Но Колю, наконец, прорвало. Он рыдал, пронзительно всхлипывая, и не мог остановиться. Так и приехали домой. Испуганное выражение надолго поселилось на Колином лице, он ни в какую не хотел оставаться один ни на минуту, опасаясь, что взрослые его бросят. Пацан оказался шустрым и сообразительным, старался быть во всем полезным и хвостиком ходил за мужиками. Вскоре выяснилось, что девятилетний Коля не умеет читать. В его большой цыганской семье, состоящей из мамы, папы и шести старших сестер, образование было не в чести, куда больше ценилось умение пролезть в узкую форточку или ловко стащить горсть конфет у торговки на рынке. На этом поприще Коля преуспевал. Девочки и вовсе бросали учебу в 14-15 лет, выходя замуж. Четырех Колиных сестер из шести замуж уже выдали. Необходимость протирать штаны в школе воспринималась, как напрасная потеря времени. Просидев два года в первом классе, мальчишка с трудом складывал из букв простейшие слова. Борисовичи решили, что так дело не пойдет и в единодушном педагогическом порыве извлекли на свет божий старые Борины учебники. Дело продвигалось со скрипом. Ученик всячески отлынивал от скучнейших занятий, а у учителей не хватало терпения и выдержки. Вскоре педагогический пыл Борисовичей, к великой радости Николая, иссяк. Учебники пылились в дальнем углу под кроватью, припрятанные им подальше на всякий случай.

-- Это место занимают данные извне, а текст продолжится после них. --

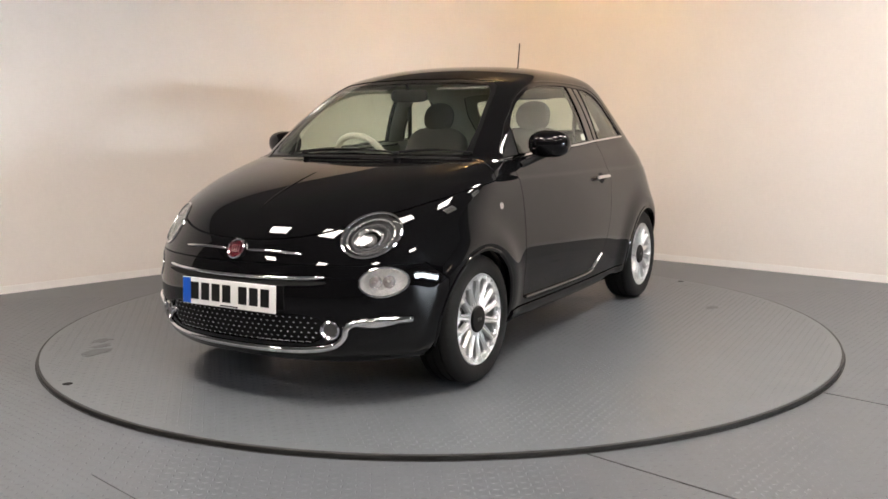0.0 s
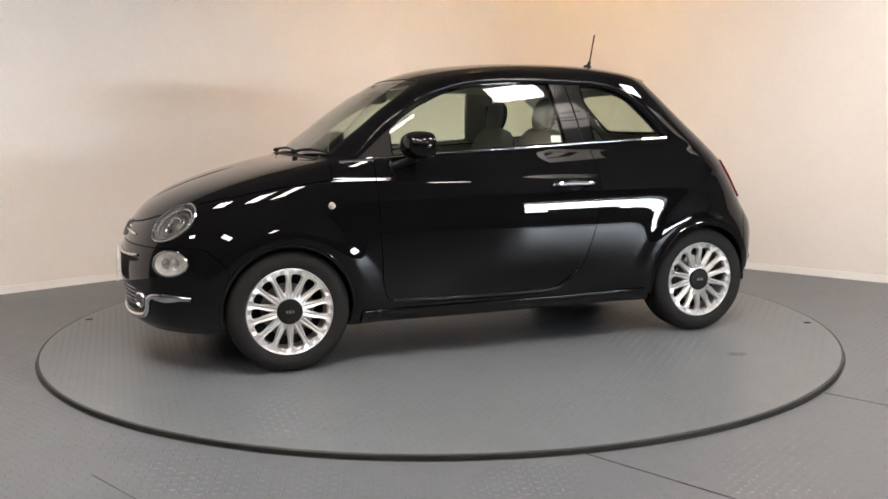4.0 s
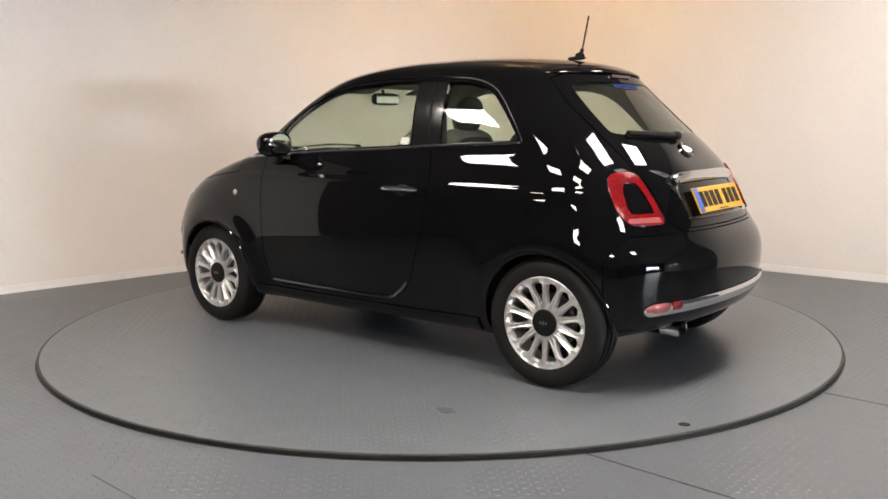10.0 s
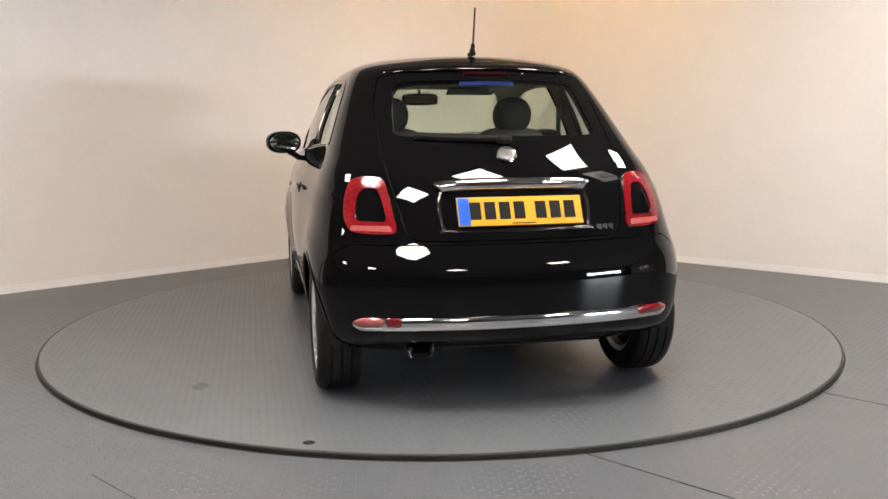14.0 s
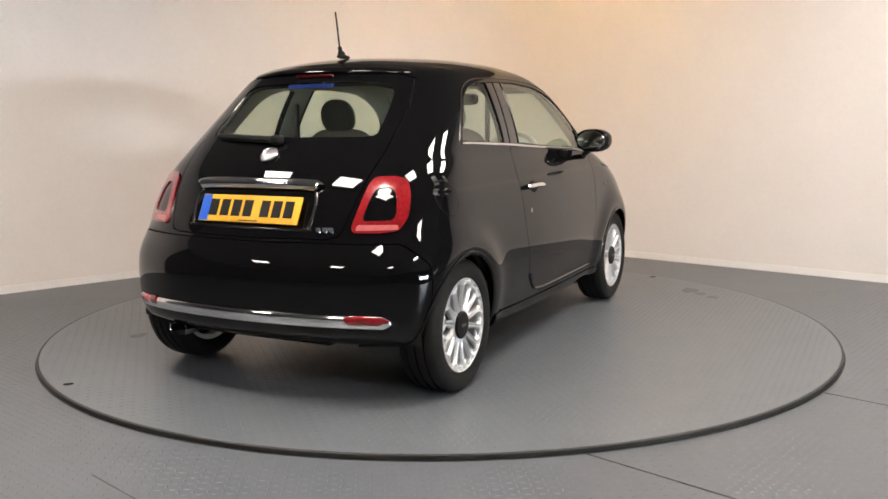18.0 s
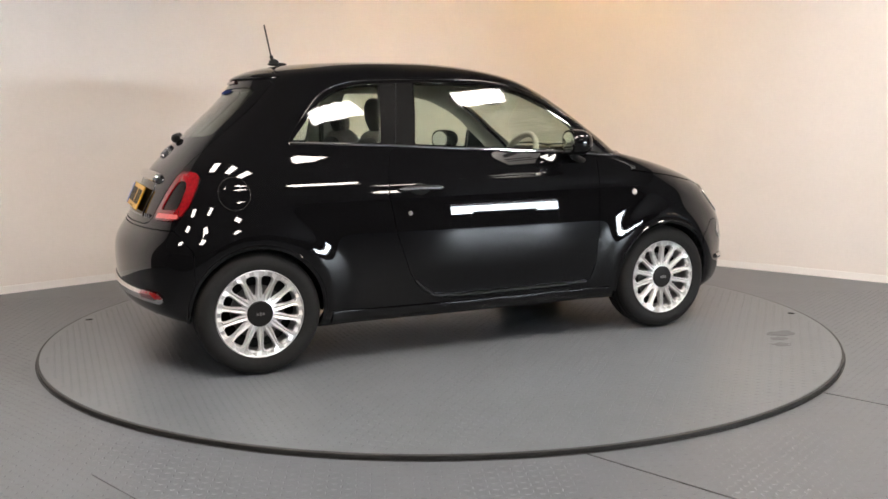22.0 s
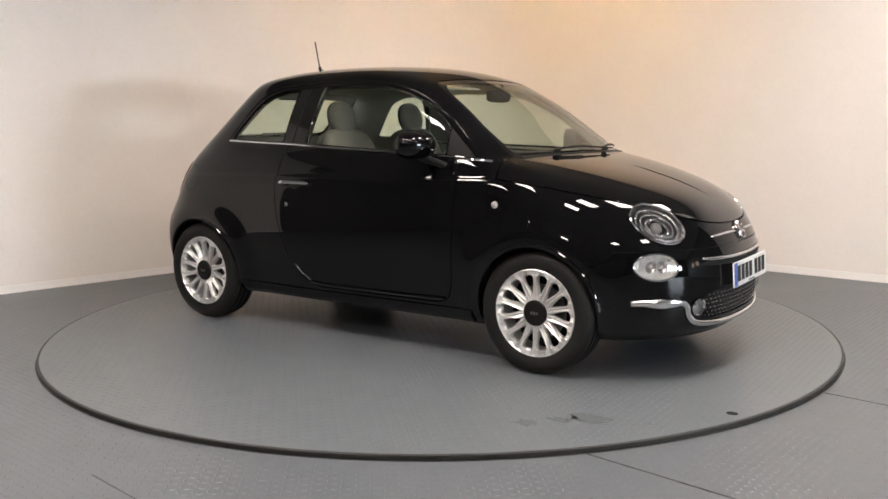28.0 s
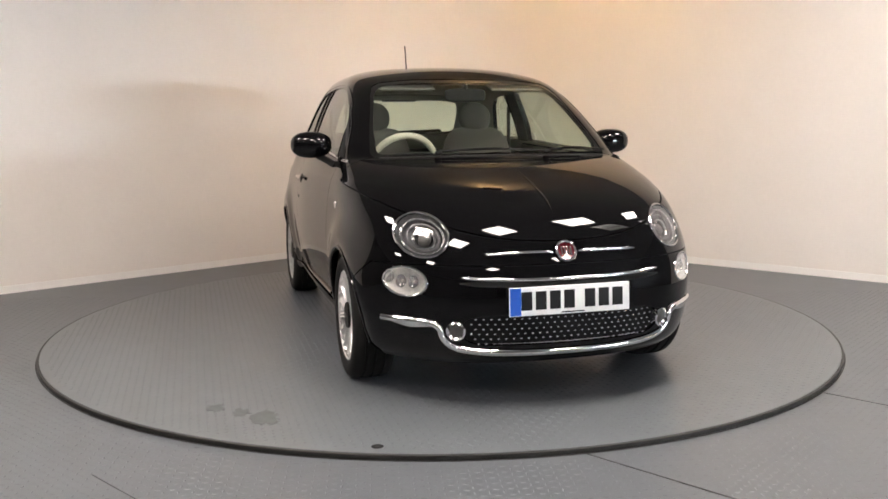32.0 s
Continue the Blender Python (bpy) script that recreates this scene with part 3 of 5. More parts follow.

Поразмышляй мужчины хоть немного о природе болезни, скосившей человечество, они пришли бы к тому же выводу, что ранее Ирина и Анна Михайловна. И тогда их сильно удивило бы, что Коля вообще жив. Возможно после шести попыток, окончившихся рождением девочек, его родители решили проблему с наследником радикально – украли ребенка. Цыганенок ли он на самом деле? Где его настоящие родственники?

Зиму спокойно прожили в своем доме, ведя хозяйство типично по-мужски – как получится, не строя планов на будущее. Рев мотоцикла за окном прозвучал, как гром среди ясного неба. Встречу двух культур отметили по русской традиции – пьянкой. Егору тоже налили, сугубо в медицинских целях, в качестве анальгетика.

Через неделю состояние Егора ничуть не улучшилось, наступать на ногу было невозможно. Видимо, это действительно был перелом. Егор тяжело переносил вынужденное бездействие и свое положение чемодана без ручки, который нести тяжело, а бросить невозможно. Уже был найден маршрут объезда аварии на путепроводе, подготовлен и заправлен микроавтобус. Дальше тянуть с отъездом не было смысла. Егора разместили прямо на полу маршрутки, обложив подушками и одеялами. Ульяшу пристегнули в детском кресле, собрав ей в дорогу целую сумку игрушек, еды, воды и памперсов. Наконец, тронулись.